Monday, August 20, 2007

waziristan watch


I’m supposed to start every piece with a quote – what I promised ages ago. Today I want to commemorate David McComb and Born Sandy Devotional. The whole shebang really, but particularly the coda, Tender Is The Night – lyrics here under T , but it really needs to be heard, and then heard within the whole context…

Even depressed and immovable I can switch on the remote, and recently enjoyed, if that’s the word, the 60th anniversary presentation of a political history of beleaguered Pakistan on SBS. Very lengthy, wrapped around the 9.30 news.

A couple of years back in my dilettantish fashion I considered reading histories of every nation or people, never being able to get enough of complexity, duplicity and tragedy apparently, and I did read histories of Iran, Afghanistan, the Serbs and Israel, having presumably a taste for troubled parts.

Pakistan might now be added to the list. Like so many Moslem nations, it seems to find democracy elusive, and with so many Arabian wahhabists brought in to fight the mujahideen fight over the border in Afghanistan, the prospects for democracy there are looking more precarious than ever. I’ve heard that the USA is pressuring Musharraf to make common cause with Benazir Bhutto, presumably to head off any possibility of a takeover of the country by the mullahs, but it seems that Musharraf is still trying to go it alone. This piece in Pakistan’s Daily Times suggests that he has at least this newspaper well and truly in his pocket.

My great fear of and overwhelming contempt for theocratic power gives my interest in Pakistan’s future something of an edge. Of course the Americans are, or claim to be, overwhelmingly concerned that nuclear weapons might fall into the hands of Islamists. I’m more concerned about the plight of the people themselves under Islamism, whether they want it or not.

Apparently Al Qaeda is very much resurgent in Pakistan, and presumably Afghanistan – another massive failure of the Bush administration’s ‘strategy’, if you can call it that. According to this Newsweek piece, Osama’s main man, Ayman al-Zawahiri, is behind a series of recent attacks and suicide bombings in Pakistan.

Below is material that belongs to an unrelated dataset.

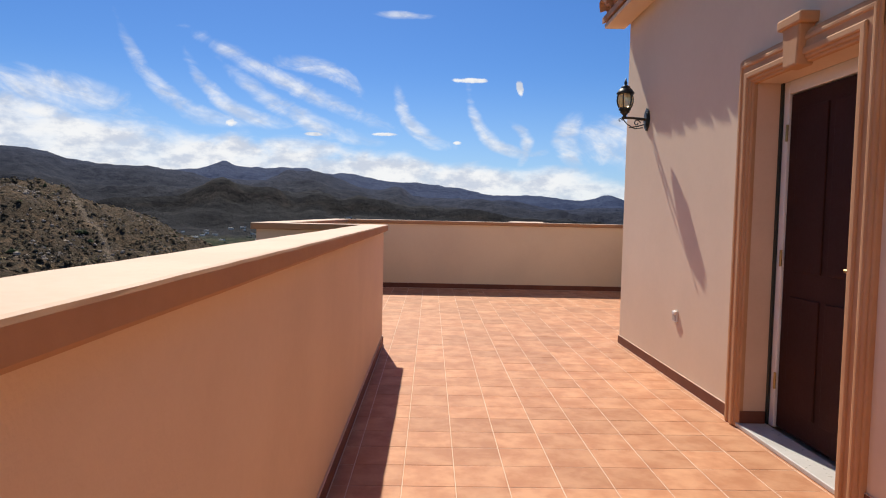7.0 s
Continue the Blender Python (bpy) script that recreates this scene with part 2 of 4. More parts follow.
def ground_material():
    m = bpy.data.materials.new("dry_hillside")
    m.use_nodes = True
    k = Nodes(m.node_tree)
    out, b = k.add("ShaderNodeOutputMaterial"), k.add("ShaderNodeBsdfPrincipled")
    k.t.links.new(b.outputs[0], out.inputs[0])
    pos = k.add("ShaderNodeNewGeometry").outputs["Position"]
    kind = k.add("ShaderNodeVertexColor")
    kind.layer_name = "kind"
    parts = k.add("ShaderNodeSeparateColor")
    k.put(parts.inputs[0], kind.outputs[0])
    pale, green = parts.outputs[0], parts.outputs[1]
    far, range_haze = k.step(parts.outputs[2], 0.0, 0.5), k.step(parts.outputs[2], 0.5, 1.0)
    big, mid, fine = k.noise(pos, 0.012, 6, 0.65), k.noise(pos, 0.12, 6, 0.7), k.noise(pos, 1.6, 5, 0.7)
    soil = k.mix(k.step(mid, 0.3, 0.7), (0.060, 0.040, 0.024), (0.155, 0.100, 0.056))
    chalk = k.mix(k.step(fine, 0.3, 0.7), (0.34, 0.26, 0.18), (0.48, 0.385, 0.275))
    near_soil = k.mix(k.math("MULTIPLY", pale, k.step(mid, 0.15, 0.55)), soil, chalk)
    scrub = k.mix(k.step(fine, 0.3, 0.7), (0.020, 0.018, 0.012), (0.062, 0.050, 0.030))
    col = k.mix(k.math("MULTIPLY", k.step(fine, 0.47, 0.62), 0.8), near_soil, scrub)
    tuft = k.step(k.noise(pos, 0.85, 5, 0.7), 0.46, 0.56)
    col = k.mix(k.math("MULTIPLY", tuft, k.math("MULTIPLY_ADD", pale, -0.45, 0.55)), col, k.mix(k.step(fine, 0.35, 0.65), (0.030, 0.024, 0.015), (0.082, 0.063, 0.037)))
    # far slopes: dark scrub with pale eroded patches
    erode = k.math("MULTIPLY", k.step(k.noise(pos, 0.004, 8, 0.68), 0.52, 0.7), k.step(k.noise(pos, 0.02, 6, 0.7), 0.45, 0.62))
    grain = k.step(k.noise(pos, 0.03, 8, 0.75), 0.35, 0.68)
    # low pale value: backlit shade painted in as a darker, bluer rock
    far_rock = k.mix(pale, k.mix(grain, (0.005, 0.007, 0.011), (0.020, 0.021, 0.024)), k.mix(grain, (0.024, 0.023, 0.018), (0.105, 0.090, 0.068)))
    height = k.add("ShaderNodeSeparateXYZ")
    k.put(height.inputs[0], pos)
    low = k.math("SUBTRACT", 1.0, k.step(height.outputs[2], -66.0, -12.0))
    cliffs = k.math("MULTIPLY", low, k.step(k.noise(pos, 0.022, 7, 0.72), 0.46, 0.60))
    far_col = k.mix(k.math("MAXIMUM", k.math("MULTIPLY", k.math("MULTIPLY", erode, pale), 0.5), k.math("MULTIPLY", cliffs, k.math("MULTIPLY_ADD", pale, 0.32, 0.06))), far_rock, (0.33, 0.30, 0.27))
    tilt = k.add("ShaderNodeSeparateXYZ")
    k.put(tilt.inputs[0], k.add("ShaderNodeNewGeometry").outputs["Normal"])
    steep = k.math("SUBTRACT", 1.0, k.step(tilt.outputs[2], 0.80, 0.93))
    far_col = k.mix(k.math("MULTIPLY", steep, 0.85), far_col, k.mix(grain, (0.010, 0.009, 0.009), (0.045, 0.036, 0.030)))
    # distance haze painted into the colour: farther ranges turn blue
    far_col = k.mix(range_haze, far_col, k.mix(grain, (0.018, 0.034, 0.085), (0.036, 0.058, 0.120)))
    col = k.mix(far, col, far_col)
    crops = k.mix(k.step(k.noise(pos, 0.03, 6, 0.7), 0.4, 0.62), (0.014, 0.026, 0.008), (0.066, 0.064, 0.034))
    col = k.mix(k.math("MULTIPLY", green, 1.0), col, crops)
    sandy = k.mix(k.step(fine, 0.3, 0.7), (0.40, 0.31, 0.225), (0.50, 0.40, 0.30))
    col = k.mix(k.math("MULTIPLY", kind.outputs[1], k.step(mid, 0.2, 0.45)), col, sandy)
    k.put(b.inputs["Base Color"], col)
    b.inputs["Roughness"].default_value = 0.95
    b.inputs["Specular IOR Level"].default_value = 0.1
    bn = k.add("ShaderNodeBump")
    bn.inputs["Strength"].default_value, bn.inputs["Distance"].default_value = 0.8, 0.5
    relief = k.math("MULTIPLY", k.noise(pos, 0.016, 7, 0.62), k.math("MULTIPLY", far, 55.0))
    k.put(bn.inputs["Height"], k.math("ADD", relief, k.math("ADD", k.math("MULTIPLY_ADD", tuft, 0.9, k.math("MULTIPLY", fine, 1.3)), k.math("MULTIPLY", mid, 2.0))))
    k.put(b.inputs["Normal"], bn.outputs[0])
    return m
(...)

Al-Zawahiri has also been cropping up on videos taunting and condemning the Musharraf regime. Some are even saying that his obsession with toppling Musharraf is having detrimental effects on the wider Al Qaeda organization.

The area to watch in Pakistan is the so-called ‘tribal region’ of Waziristan, suspected by many to be Osama’s hiding place – assuming he’s still alive. This area is wedged between Afghanistan and the Punjab. It’s very mountainous, and it has been much radicalized in recent years. Clearly, Musharraf has little control, and the Americans are loath to venture there from Afghanistan for fear of infringing Musharraf’s sovereignty.

Though the north has been radicalized, it seems that Islamism is still a long way from sweeping the nation. The Islamists could well assassinate Musharraf, but they wouldn’t be able to take over the country without a massive struggle, and they must know that the US would never allow Pakistan to fall into Islamist hands. The future looks grimly intriguing for that part of the world.